In the current market paradigm, central regulators typically set prices for electricity. Fixed pricing schemes set the same price for electricity on an August afternoon as on an early morning in March, even though the demand for electricity differs greatly from its supply. Because prices are fixed, consumers do not get a price signal to conserve when resources are scarce. Smart technologies open the door for an information-enhanced market in which electricity prices fluctuate rapidly based on demand and supply. Doing so lets utilities connect directly with consumers to encourage responsible resource use.
Similarly, water prices remain constant despite demand fluctuations. Many agricultural and industrial customers pay water prices that are very low because they are highly subsidized from government projects such as dams. Because the price for water is so inexpensive for these users, it is actually less costly to waste water than to invest millions of dollars for advanced equipment that uses water more efficiently. By allowing water prices to move up and down with supply and demand—similar to what happens with other commodities like gasoline and food—operators would gain an incentive for conserving rather than wasting their resources.

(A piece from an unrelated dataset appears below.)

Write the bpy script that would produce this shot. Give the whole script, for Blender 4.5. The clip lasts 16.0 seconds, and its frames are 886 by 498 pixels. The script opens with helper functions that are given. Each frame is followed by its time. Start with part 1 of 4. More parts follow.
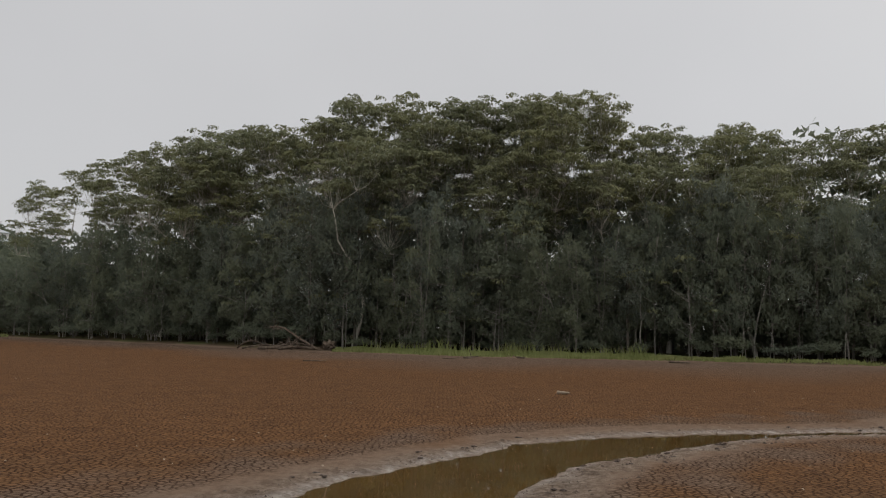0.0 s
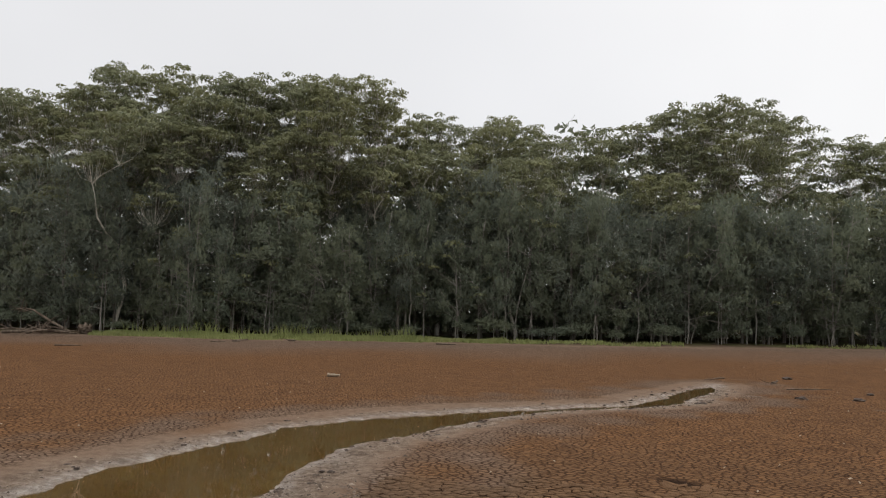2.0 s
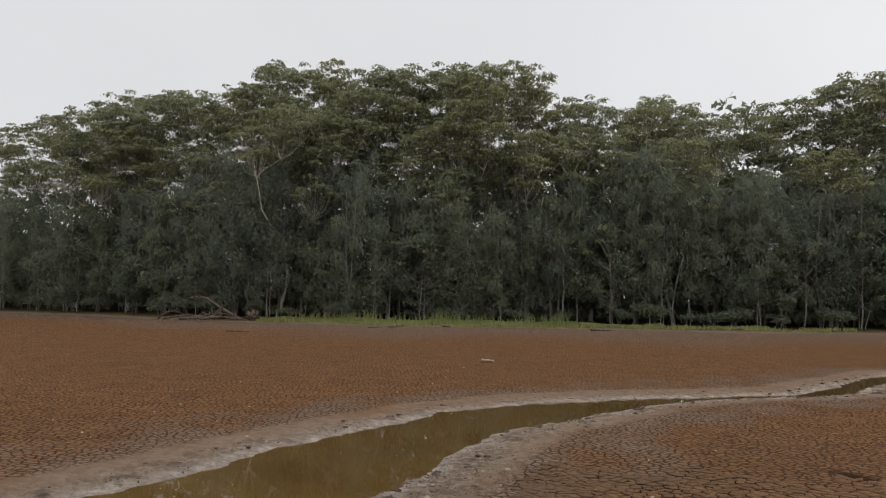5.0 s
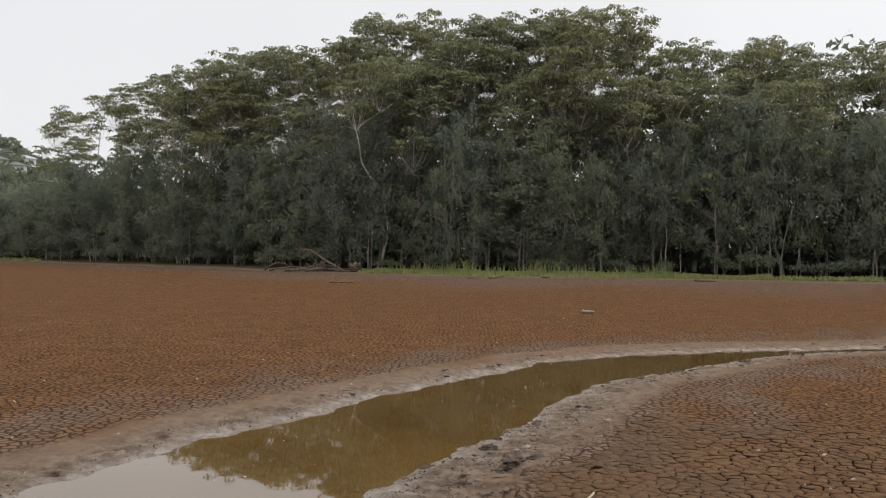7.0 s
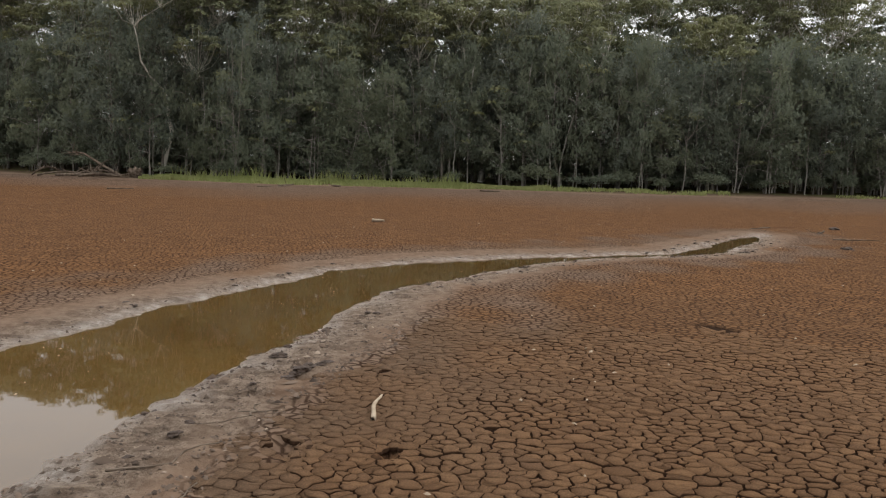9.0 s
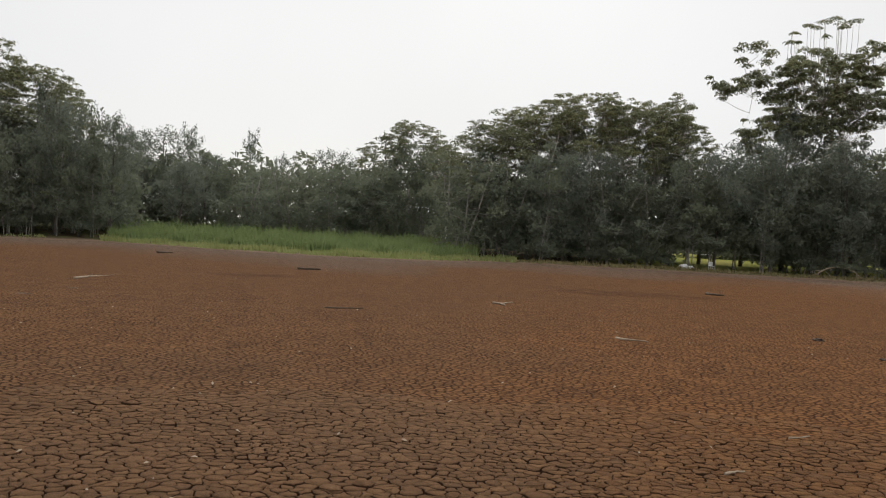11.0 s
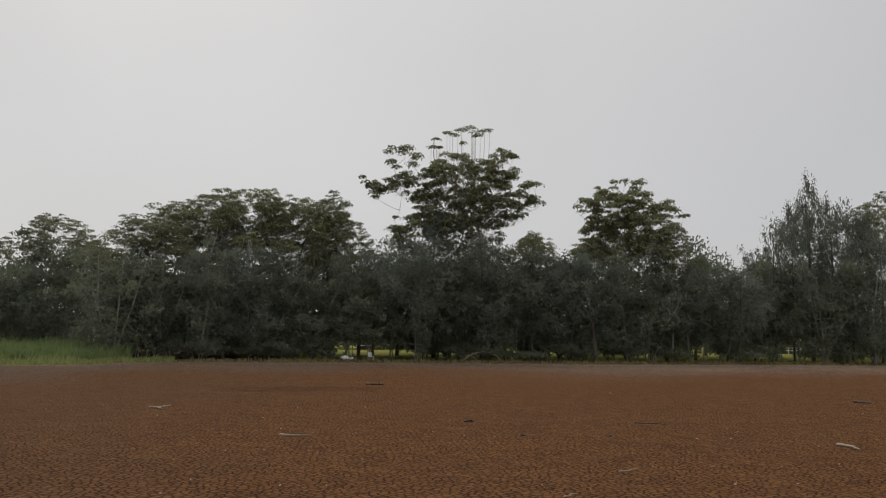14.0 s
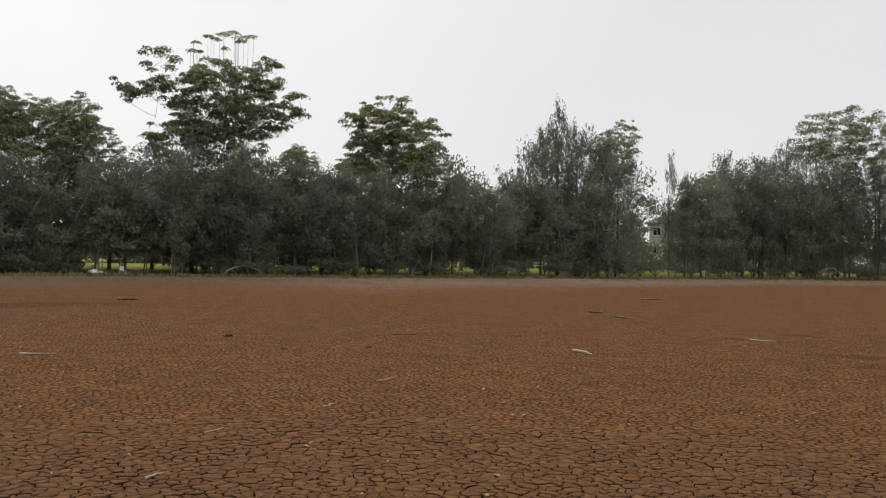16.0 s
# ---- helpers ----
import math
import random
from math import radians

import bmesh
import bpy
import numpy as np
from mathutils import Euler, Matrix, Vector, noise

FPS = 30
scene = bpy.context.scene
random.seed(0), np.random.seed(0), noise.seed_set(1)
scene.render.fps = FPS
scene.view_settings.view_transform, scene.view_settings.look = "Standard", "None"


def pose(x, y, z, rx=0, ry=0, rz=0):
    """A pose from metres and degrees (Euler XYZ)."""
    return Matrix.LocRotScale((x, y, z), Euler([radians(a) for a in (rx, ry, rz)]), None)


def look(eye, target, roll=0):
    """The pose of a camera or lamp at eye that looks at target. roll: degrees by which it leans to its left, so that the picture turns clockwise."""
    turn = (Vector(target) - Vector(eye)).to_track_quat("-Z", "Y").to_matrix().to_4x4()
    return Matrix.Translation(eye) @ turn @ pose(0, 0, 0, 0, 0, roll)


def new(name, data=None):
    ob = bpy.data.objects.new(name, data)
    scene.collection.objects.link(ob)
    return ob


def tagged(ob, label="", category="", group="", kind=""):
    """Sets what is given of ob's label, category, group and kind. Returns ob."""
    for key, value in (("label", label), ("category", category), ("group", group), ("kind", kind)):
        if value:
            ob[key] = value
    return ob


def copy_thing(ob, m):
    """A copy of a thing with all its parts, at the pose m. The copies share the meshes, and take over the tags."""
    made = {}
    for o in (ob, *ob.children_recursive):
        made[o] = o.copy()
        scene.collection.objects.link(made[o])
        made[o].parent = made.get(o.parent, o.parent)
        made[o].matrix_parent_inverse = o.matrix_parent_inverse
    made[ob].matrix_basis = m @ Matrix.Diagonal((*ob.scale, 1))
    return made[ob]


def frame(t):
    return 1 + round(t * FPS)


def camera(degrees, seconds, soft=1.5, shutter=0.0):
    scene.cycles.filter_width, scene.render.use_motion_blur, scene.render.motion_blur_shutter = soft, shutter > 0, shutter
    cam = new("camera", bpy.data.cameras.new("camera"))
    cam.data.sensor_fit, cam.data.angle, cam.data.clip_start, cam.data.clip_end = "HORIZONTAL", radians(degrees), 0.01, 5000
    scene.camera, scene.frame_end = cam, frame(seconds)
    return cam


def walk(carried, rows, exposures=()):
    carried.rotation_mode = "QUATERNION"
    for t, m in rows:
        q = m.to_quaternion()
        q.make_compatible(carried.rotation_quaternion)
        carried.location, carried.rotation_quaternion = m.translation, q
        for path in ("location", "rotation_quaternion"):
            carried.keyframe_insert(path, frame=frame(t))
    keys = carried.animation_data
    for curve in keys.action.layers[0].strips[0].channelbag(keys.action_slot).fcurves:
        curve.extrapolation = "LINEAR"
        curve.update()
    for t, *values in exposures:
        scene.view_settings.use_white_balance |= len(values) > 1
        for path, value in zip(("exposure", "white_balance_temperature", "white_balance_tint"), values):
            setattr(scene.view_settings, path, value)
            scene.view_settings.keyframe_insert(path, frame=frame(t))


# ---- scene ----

Consumer prices for energy and water in the United States are cheaper than those in almost ever other more economically developed country (MEDC). Low prices discourage conservation because they signal an abundant resource not worth saving. European and Japanese consumers consume less energy and water per capita partially because their prices are higher; more expensive utility bills encourage conservation. Fixed price models for either energy or water encourage unchecked consumption. If utility bills stay the same no matter how much a household consumes, then there is little incentive to reduce usage. Furthermore, volumetric discounts, by which the price per liter (gallon) decreases as consumption increases, discourages conservation as consumers chase a better deal.
While higher prices encourage conservation, they also run the risk of making critical resources too expensive for people living in poverty. One way to manage these competing needs—keeping resources affordable and therefore accessible, while allowing prices to rise to encourage conservation—is to use inverted block pricing. In this scenario, a modest amount of water and energy would be available for a very low cost to everyone as a basic human right for critical functions such as drinking, eating, cooking, washing, and hygiene. However, beyond these low levels of necessary consumption, prices would increase for luxurious uses, such as watering lawns and washing cars.
In this inverted block pricing system, the first increment of electricity and water—for example, the first 500 kilowatt-hours (kWh) of electricity consumption over a month and the first 7,500 liters (2,000 gallons) of drinking water—remain inexpensive. People using resources for basic functions such as refrigeration, lighting, heating, drinking, and washing could procure energy and water at a reasonable cost. Above that, price tiers gradually become more expensive. Instead of rates dropping as consumption increases, rates increase. That structure has been implemented for water in Irvine, California, and El Paso, Texas, and for electricity in many locations.